**TASK REQUIREMENTS:** Records follow. Pull out every line that contains "scene".

**ENTRIES SHOWN:**
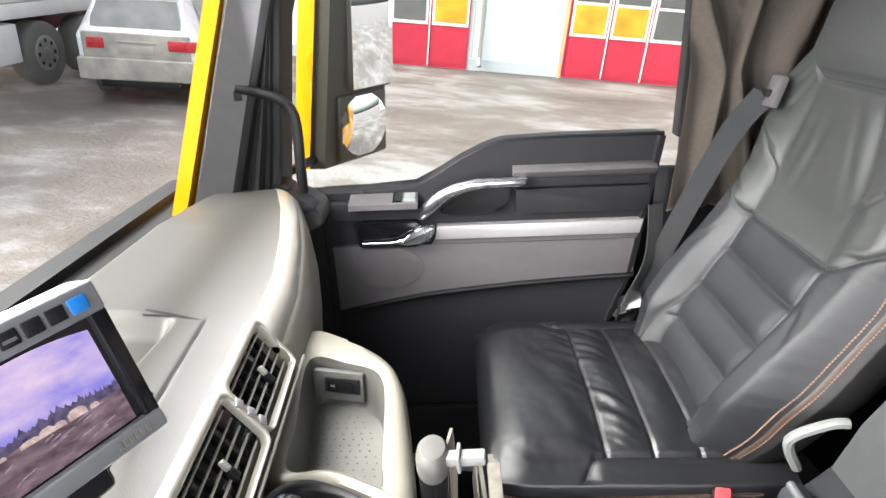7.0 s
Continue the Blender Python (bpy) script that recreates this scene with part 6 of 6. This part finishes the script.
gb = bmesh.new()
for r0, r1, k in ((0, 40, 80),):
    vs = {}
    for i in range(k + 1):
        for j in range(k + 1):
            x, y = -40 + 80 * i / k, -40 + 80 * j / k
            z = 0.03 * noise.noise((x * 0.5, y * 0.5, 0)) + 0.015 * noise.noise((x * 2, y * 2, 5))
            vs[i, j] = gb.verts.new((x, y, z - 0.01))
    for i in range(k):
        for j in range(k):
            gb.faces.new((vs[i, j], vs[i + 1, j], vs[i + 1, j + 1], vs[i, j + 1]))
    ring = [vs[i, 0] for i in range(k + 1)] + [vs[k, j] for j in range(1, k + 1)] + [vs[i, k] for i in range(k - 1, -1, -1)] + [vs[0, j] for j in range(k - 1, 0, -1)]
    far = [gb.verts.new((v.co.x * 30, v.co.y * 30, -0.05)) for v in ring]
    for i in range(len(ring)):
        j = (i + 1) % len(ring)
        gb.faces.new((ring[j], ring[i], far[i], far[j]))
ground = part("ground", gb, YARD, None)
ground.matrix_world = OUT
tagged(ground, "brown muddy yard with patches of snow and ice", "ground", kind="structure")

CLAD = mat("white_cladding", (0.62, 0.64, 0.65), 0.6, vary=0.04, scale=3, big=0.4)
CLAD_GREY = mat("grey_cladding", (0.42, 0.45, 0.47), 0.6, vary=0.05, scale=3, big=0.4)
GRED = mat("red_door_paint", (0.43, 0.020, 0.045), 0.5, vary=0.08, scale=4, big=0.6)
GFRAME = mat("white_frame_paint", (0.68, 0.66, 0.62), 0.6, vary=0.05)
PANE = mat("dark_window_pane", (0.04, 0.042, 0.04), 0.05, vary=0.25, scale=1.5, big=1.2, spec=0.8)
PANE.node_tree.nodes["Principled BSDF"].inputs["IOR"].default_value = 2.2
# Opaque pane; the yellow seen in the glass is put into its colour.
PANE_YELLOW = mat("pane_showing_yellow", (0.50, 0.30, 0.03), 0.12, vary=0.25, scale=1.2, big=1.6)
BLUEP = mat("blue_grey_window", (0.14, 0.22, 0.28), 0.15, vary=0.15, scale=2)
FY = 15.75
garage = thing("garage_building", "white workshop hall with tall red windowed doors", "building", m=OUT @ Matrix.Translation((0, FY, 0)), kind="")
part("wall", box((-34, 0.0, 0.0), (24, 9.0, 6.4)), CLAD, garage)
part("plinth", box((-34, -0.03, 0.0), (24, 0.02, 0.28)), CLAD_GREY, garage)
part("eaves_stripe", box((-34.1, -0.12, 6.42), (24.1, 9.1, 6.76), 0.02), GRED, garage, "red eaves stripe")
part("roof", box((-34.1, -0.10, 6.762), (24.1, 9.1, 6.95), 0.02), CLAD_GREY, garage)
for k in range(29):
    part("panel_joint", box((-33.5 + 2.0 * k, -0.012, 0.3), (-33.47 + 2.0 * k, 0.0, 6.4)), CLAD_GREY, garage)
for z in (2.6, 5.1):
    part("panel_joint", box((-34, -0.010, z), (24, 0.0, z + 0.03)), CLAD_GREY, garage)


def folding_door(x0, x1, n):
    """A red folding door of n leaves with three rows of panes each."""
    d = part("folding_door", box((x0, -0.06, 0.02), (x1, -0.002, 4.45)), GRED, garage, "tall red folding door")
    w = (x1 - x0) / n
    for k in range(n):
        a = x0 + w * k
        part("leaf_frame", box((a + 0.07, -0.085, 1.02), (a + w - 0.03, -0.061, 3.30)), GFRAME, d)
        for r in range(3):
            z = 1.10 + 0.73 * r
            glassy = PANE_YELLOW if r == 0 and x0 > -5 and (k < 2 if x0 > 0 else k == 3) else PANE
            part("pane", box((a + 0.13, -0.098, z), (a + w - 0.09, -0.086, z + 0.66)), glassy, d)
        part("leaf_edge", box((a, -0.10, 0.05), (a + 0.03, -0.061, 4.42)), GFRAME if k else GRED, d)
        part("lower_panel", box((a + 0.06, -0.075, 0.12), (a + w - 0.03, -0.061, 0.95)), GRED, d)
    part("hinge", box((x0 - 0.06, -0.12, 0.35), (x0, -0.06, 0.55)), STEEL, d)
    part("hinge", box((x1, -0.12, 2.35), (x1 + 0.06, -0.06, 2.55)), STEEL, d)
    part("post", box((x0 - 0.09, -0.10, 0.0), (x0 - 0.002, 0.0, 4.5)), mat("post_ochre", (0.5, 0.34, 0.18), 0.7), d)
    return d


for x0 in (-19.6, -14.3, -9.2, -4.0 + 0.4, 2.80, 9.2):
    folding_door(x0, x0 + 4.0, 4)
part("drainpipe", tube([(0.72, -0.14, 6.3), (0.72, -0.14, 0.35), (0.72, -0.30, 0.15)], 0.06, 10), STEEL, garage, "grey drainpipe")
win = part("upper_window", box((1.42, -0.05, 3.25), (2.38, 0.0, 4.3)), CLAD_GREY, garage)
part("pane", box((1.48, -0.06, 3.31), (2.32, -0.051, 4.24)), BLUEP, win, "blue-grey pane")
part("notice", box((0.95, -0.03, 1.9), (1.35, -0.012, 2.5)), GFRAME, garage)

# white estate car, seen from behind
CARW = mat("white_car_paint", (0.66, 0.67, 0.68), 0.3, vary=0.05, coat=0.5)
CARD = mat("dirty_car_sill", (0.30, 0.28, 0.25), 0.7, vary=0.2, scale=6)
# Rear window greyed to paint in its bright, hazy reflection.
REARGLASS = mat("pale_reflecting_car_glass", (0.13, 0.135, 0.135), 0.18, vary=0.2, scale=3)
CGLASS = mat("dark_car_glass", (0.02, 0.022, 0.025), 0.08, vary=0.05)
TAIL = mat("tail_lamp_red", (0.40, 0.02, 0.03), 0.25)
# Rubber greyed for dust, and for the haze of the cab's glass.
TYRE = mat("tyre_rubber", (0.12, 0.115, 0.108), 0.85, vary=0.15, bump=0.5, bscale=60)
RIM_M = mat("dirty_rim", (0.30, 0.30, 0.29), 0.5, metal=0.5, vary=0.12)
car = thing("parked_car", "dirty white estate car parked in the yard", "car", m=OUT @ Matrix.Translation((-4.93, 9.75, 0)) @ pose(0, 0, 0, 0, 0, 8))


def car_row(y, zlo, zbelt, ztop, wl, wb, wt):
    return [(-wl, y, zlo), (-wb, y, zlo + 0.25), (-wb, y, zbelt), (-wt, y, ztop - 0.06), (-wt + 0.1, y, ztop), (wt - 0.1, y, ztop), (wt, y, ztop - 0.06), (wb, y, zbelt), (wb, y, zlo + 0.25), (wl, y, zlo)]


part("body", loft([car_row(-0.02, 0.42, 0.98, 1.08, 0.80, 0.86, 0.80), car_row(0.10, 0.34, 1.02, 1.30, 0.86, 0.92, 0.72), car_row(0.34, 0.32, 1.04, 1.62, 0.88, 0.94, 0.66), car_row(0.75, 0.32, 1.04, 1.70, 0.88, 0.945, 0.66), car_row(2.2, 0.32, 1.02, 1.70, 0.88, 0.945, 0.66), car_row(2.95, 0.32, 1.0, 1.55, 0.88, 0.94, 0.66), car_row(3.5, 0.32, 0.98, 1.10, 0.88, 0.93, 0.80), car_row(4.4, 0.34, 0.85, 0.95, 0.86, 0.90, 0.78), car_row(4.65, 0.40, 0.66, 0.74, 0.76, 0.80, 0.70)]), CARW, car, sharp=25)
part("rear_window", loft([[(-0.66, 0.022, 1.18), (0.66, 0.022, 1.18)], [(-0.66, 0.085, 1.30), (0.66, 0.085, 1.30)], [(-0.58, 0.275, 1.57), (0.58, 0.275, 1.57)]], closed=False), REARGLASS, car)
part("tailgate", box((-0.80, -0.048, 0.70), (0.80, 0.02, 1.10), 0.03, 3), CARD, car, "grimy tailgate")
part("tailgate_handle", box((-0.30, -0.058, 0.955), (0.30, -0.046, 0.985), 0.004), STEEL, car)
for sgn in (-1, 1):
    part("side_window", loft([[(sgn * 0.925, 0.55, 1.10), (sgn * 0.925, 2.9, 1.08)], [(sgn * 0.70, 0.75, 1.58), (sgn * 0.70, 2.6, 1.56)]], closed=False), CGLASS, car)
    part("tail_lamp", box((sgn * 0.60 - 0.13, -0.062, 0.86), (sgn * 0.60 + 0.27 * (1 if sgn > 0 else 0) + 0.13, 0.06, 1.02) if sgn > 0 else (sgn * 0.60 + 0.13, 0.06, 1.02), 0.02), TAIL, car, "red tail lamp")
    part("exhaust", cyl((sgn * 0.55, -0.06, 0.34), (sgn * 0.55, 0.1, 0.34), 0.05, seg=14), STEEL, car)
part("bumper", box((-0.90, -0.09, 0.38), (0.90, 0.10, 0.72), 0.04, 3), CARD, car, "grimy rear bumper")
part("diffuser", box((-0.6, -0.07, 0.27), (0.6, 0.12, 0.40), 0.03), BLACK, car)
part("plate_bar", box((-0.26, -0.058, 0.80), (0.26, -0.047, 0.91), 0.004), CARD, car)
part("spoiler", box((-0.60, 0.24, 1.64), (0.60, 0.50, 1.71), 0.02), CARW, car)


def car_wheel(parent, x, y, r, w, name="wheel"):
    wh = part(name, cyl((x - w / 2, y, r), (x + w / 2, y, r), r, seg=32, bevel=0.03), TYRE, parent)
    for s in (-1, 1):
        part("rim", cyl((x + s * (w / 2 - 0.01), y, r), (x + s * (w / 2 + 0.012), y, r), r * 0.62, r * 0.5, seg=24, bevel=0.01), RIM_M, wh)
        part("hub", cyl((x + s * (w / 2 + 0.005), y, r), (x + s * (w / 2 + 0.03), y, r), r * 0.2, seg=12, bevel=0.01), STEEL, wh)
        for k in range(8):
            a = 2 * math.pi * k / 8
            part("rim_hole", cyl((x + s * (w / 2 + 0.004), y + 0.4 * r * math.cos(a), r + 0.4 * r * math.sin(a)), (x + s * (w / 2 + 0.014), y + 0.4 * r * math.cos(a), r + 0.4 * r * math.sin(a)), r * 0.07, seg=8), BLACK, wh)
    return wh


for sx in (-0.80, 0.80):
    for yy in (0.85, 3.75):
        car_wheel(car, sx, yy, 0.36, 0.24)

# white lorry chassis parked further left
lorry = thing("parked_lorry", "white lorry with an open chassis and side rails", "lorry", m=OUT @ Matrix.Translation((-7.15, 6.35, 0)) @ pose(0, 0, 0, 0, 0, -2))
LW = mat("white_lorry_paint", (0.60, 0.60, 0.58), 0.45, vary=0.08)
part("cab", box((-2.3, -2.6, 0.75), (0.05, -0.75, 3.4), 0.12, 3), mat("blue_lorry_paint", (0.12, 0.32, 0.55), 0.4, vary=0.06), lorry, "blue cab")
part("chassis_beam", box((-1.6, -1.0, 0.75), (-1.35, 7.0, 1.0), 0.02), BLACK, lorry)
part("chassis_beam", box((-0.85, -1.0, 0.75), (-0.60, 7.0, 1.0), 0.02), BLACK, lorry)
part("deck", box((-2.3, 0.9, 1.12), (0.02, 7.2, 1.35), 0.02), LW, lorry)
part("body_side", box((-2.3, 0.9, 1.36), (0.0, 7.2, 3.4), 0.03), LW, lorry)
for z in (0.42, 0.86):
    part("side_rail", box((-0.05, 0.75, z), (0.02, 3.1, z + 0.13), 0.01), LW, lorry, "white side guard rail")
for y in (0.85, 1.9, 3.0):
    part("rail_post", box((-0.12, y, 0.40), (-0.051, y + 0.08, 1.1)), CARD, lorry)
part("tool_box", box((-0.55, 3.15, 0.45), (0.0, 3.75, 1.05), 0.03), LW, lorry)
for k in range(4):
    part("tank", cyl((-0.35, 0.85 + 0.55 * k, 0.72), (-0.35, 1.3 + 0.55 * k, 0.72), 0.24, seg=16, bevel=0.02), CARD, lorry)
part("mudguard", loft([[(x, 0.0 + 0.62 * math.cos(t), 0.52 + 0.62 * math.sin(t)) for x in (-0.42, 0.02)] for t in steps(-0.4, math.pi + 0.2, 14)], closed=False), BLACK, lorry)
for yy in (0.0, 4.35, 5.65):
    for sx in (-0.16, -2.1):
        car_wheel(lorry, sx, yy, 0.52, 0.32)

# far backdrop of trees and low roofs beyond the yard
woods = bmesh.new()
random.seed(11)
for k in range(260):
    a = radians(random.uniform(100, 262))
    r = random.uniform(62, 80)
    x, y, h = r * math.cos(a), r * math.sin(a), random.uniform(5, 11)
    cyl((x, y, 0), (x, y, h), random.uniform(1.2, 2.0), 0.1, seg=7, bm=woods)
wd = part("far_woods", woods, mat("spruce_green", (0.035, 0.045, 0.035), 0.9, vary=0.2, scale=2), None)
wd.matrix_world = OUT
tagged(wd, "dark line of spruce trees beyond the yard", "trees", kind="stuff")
* * *
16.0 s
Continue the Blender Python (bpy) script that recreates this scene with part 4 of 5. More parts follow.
...
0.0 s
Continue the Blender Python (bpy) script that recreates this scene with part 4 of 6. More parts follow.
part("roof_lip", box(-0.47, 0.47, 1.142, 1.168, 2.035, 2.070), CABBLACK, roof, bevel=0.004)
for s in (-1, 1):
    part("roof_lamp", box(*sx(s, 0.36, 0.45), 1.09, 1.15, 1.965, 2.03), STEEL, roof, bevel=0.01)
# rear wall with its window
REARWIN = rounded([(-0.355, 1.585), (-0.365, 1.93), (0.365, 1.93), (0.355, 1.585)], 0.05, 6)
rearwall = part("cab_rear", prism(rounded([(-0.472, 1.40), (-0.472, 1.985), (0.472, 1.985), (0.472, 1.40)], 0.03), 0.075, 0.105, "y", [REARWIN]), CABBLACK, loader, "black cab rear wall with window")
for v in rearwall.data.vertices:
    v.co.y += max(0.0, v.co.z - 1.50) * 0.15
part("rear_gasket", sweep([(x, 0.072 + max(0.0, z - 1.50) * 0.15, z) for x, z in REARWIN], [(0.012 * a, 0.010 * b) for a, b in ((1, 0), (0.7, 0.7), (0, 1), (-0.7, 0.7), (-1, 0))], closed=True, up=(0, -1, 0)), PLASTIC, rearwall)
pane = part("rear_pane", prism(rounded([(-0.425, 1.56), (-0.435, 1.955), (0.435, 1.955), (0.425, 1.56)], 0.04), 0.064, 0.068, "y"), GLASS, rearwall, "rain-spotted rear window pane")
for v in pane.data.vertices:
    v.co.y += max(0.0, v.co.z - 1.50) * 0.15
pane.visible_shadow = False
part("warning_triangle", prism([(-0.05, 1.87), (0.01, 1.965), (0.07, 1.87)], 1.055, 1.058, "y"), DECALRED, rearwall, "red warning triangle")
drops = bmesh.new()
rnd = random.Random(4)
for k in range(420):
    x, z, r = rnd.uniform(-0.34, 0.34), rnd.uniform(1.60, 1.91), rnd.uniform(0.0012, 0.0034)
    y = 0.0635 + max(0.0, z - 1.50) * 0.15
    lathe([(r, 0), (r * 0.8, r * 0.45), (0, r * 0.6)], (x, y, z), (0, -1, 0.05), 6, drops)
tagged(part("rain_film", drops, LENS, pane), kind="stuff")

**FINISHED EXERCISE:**
Continue the Blender Python (bpy) script that recreates this scene with part 6 of 6. This part finishes the script.
Continue the Blender Python (bpy) script that recreates this scene with part 4 of 5. More parts follow.
Continue the Blender Python (bpy) script that recreates this scene with part 4 of 6. More parts follow.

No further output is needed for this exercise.